Friday, October 12, 2012

Post Blog 10/10

"It is surprising how little of the actual carnage we see…in clear contrast to reporting on third world catastrophes… The real horror happens there, not here." (Zizek 232) In class we looked at this quote in a more personal perspective. Think about all of the terrible things that are constantly flooding headlines, especially international occurrences. My thought process is almost always empathetic of those dealing with negative situations, yet it always feels foreign and there's no strong emotional connection in all actuality. It's comparable in some context to the ideology most people hold that "it will never happen to me". Someone brought up a good example that even when hurricane Katrina hit New Orleans, if you weren't within the vicinity affected you never truly connected personally, even though it was right here in our very own country. I think Americans especially have a superiority complex that allows us to be somewhat exempt in our minds from things the rest of the world suffers from. Here's a video documenting the tsunami that happened -- even watching this now it seems so far out there and I can't grasp the fact that people experienced this natural disaster.

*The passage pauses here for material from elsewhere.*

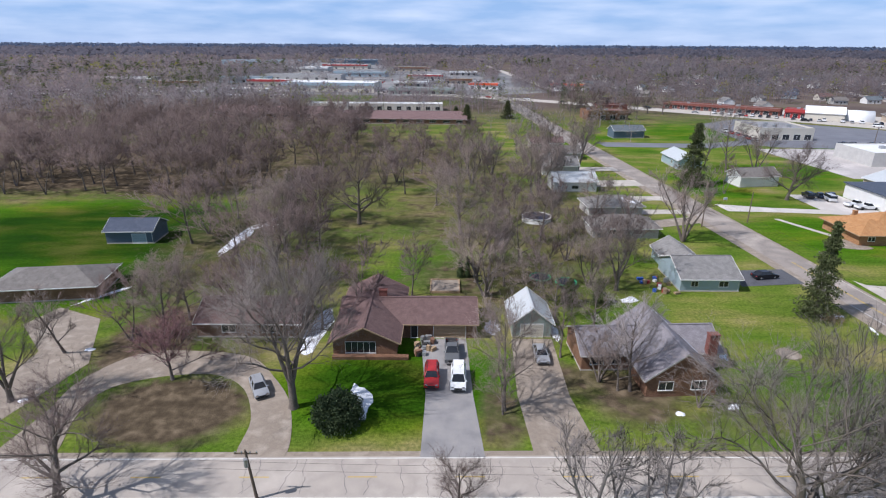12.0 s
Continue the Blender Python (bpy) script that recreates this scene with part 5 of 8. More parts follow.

http://www.youtube.com/watch?v=b9DMiy_DVok

Another quote I found to be interesting was "the terrorists themselves did not do it primarily to provoke real material damage, but for the spectacular effect of it", talking about 9/11 and the attack on the world trade centers. The fact that the two towers fell was just a plus for the terrorists on that day. I found this to be so interesting because it's a perspective I've never looked from until this reading. It was a show the terrorists wanted to put on not the fact that people would be dying, but more so the fact that a huge landmark of the American culture was being tainted by outside forces.